Peter Gill (Executive Director, Natural Resources Board) was up first and explained that they are working on identifying several “possible pathways” in current law to help utilities with weather and grid hardening. Traditional right of way (ROW) laws doesn’t necessarily cover this kind of work.
One step of this hardening process is to move current ROWs in closer to roadways to make them easier to access and repair line damage. The Natural Resources Board (NRB) has Rule 10 which waives the “traditional requirement of all landowners being parties to the application process.” However, it is more or less a requirement for the utility to already have “ownership and control” over ROW’s before going into the Act 250 process, which can be difficult.
Candace Morgan (Director of Corporate Affairs, Green Mountain Power) was up next and shared some of the same statistics from the House last week about the increasing severity of storms and their impact on the grid. “To move forward and storm harden” they need to move closer to roadways, she argued. One of the hurdles in these projects are that the Act 250 review process changes depending on whether they are a “10-acre town” or “1 acre town.” The 1-acre threshold “just adds to complexity.” Whereas the 10-acre towns “move along pretty well.”

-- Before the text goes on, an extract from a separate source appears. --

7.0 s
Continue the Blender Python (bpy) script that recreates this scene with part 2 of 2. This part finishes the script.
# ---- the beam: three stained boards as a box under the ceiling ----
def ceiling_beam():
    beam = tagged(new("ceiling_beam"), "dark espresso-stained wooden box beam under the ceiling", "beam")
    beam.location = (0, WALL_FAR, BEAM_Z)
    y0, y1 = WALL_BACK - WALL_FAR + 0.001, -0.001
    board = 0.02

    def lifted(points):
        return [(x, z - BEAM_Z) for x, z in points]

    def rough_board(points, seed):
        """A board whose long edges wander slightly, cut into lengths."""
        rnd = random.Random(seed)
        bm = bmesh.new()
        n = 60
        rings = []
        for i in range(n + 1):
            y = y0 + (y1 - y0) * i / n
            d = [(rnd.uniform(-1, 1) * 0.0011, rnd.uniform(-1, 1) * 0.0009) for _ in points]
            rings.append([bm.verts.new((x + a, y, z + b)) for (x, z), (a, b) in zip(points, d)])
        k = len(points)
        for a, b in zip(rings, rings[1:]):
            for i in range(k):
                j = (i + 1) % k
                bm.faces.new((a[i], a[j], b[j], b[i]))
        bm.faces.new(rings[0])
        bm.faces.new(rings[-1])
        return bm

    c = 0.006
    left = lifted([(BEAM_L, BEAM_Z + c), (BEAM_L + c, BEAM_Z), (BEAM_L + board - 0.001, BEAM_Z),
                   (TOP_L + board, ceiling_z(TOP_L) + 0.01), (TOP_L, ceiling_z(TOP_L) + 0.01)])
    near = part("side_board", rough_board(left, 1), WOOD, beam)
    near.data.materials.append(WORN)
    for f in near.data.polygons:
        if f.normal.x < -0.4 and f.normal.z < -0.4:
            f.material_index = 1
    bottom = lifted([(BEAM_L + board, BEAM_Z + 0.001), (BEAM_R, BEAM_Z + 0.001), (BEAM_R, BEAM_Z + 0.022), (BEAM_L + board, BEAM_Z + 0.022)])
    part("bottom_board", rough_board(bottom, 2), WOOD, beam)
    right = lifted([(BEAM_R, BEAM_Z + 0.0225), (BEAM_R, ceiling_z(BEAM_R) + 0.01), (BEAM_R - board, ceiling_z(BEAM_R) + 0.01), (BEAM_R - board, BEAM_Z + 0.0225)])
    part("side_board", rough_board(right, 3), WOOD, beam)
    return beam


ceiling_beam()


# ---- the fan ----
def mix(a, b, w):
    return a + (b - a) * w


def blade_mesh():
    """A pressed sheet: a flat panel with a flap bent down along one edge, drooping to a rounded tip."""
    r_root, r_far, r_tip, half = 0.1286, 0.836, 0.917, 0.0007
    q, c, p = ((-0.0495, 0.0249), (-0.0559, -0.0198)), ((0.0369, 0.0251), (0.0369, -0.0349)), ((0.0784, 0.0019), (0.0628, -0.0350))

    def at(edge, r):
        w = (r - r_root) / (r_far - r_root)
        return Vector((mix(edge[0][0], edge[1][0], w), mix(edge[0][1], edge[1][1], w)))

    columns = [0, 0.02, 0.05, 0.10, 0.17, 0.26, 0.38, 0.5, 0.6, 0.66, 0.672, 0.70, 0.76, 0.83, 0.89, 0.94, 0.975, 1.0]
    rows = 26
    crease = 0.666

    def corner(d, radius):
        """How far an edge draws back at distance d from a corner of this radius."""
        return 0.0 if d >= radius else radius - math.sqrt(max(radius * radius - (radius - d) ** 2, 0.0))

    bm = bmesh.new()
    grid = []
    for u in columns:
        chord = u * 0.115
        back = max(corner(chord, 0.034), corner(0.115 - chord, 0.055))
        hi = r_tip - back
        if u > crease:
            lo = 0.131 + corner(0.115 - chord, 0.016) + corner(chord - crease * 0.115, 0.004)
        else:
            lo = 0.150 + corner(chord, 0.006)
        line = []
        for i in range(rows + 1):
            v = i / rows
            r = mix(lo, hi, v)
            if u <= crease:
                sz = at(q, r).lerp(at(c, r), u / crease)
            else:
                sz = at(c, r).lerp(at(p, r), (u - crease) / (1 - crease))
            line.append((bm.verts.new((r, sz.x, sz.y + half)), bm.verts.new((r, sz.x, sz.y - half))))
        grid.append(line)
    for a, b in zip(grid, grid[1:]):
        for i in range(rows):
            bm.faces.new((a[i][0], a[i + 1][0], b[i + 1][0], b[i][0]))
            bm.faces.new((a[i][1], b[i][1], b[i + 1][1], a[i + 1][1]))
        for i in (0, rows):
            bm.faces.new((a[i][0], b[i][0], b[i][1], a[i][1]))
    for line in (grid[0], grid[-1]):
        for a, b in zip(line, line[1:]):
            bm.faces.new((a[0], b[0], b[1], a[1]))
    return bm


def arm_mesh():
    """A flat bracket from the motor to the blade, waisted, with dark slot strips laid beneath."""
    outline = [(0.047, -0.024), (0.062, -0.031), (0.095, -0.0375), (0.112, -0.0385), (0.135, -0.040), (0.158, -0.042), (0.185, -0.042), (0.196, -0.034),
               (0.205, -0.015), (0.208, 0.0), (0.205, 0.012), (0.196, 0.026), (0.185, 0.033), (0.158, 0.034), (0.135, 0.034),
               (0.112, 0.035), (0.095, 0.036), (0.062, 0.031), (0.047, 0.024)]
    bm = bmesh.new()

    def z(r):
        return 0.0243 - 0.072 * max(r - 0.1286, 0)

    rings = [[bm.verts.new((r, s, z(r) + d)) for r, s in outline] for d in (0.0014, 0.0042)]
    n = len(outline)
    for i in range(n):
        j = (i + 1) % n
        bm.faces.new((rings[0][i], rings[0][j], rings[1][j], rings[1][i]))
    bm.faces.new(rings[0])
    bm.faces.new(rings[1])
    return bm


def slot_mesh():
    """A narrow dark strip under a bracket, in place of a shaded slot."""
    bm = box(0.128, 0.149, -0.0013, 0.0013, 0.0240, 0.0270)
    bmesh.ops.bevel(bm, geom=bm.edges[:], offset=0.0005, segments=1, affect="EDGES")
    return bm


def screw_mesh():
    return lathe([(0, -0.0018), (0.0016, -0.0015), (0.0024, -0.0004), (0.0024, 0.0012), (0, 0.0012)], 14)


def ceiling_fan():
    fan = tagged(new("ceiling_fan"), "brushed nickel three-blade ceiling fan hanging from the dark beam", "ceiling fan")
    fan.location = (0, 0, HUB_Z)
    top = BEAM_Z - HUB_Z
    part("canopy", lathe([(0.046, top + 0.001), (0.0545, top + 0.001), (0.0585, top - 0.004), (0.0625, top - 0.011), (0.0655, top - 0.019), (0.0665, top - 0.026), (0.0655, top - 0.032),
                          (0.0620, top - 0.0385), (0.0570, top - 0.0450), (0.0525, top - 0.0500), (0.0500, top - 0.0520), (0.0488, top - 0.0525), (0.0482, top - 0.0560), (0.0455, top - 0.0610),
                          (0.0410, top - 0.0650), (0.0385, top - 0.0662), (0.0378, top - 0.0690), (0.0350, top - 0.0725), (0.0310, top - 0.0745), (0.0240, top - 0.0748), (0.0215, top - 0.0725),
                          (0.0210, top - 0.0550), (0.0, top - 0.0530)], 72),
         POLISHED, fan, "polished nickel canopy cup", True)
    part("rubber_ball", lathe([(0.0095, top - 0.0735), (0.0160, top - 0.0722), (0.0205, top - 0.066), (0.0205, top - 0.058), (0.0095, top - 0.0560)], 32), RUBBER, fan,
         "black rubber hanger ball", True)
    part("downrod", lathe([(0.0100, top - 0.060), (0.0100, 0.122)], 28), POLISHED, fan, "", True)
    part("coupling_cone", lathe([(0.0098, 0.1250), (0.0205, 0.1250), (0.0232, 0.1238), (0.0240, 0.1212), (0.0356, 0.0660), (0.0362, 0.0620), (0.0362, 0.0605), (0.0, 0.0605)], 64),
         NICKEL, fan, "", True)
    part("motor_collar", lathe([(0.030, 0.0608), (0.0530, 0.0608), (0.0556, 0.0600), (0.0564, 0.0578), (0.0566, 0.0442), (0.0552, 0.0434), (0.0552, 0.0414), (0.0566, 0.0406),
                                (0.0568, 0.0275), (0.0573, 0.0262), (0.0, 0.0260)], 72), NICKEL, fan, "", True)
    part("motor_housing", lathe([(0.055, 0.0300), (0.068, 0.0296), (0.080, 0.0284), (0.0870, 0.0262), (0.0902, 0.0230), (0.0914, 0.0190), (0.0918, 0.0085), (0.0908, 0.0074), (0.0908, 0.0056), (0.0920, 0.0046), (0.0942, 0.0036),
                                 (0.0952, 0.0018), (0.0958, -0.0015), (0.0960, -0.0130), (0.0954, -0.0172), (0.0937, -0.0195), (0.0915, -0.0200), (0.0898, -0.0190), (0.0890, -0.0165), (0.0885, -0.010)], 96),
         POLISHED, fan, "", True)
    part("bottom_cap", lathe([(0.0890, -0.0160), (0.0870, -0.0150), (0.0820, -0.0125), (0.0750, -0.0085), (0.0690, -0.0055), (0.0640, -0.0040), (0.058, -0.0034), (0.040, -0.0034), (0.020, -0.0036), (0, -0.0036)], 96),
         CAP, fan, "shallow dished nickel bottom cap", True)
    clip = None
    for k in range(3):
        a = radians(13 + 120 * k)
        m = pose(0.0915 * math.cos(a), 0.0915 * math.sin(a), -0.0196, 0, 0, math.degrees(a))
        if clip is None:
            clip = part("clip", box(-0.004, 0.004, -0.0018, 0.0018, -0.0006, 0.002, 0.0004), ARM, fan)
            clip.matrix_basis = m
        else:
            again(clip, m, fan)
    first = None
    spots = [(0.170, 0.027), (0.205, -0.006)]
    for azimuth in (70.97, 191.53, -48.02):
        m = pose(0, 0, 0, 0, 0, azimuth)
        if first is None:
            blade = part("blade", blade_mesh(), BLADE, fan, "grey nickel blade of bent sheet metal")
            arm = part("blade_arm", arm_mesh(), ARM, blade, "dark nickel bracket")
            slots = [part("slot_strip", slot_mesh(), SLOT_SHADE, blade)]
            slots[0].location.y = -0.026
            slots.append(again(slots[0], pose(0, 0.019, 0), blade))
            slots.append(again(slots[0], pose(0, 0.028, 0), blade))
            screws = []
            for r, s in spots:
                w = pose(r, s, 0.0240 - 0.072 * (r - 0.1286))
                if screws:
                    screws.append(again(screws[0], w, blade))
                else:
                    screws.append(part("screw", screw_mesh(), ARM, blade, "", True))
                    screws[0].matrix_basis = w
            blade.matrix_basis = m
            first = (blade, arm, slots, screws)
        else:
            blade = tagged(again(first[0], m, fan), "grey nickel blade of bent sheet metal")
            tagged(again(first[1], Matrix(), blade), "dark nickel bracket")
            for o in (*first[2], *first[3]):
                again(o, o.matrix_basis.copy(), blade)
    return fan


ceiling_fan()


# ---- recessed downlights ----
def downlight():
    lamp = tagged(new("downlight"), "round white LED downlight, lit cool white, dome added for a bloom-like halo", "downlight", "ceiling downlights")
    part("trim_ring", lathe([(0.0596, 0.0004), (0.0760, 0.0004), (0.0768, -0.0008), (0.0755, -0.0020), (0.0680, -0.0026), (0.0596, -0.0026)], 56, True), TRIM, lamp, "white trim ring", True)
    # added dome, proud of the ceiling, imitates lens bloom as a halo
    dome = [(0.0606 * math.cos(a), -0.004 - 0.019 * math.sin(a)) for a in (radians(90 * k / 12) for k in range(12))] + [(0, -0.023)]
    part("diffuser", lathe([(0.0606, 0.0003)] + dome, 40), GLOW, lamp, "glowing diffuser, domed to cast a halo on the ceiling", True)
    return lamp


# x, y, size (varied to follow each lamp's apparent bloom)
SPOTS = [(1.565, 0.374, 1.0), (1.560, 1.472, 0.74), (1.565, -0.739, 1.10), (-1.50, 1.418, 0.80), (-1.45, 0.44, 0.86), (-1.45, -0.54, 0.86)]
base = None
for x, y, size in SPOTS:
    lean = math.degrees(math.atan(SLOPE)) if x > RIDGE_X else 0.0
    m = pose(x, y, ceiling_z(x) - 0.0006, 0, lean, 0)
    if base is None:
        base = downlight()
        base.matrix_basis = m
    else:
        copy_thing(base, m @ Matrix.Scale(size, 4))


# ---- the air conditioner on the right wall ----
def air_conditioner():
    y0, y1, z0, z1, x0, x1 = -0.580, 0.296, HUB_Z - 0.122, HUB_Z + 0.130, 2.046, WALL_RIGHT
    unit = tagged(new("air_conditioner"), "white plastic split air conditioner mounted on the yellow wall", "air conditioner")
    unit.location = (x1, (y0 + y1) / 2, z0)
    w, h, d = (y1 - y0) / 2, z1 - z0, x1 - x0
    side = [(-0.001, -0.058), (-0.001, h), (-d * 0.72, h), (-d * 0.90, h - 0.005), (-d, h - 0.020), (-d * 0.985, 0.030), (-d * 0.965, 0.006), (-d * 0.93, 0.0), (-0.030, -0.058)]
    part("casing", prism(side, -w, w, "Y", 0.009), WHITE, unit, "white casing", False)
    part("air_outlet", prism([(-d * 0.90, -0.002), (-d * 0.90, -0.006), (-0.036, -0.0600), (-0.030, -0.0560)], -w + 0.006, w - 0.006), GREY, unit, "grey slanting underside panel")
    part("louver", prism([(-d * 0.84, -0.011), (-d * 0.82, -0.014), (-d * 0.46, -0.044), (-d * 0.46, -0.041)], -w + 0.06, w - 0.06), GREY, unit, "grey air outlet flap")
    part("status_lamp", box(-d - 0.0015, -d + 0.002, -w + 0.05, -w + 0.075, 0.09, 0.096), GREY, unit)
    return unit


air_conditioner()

Billy Coster (Director of Policy and Planning, Agency of Natural Resources) shared that his Agency appreciated the need for these resilience upgrades, and they are always open to tweak the review process when anyone comes forward with a unique issue. The NRB has done some “really good work” on this issue and the Agency of Natural Resources (ANR) has committed to do the screening of these projects as well. However, the real need, he said, is that the “existing system solution” is insufficient here.
That said, ANR is advising that regulatory relief be “as narrow and specific as possible” and the timeframe also limited and brief as possible. They would like to see a January 2025 study deadline, followed by an exemption structure.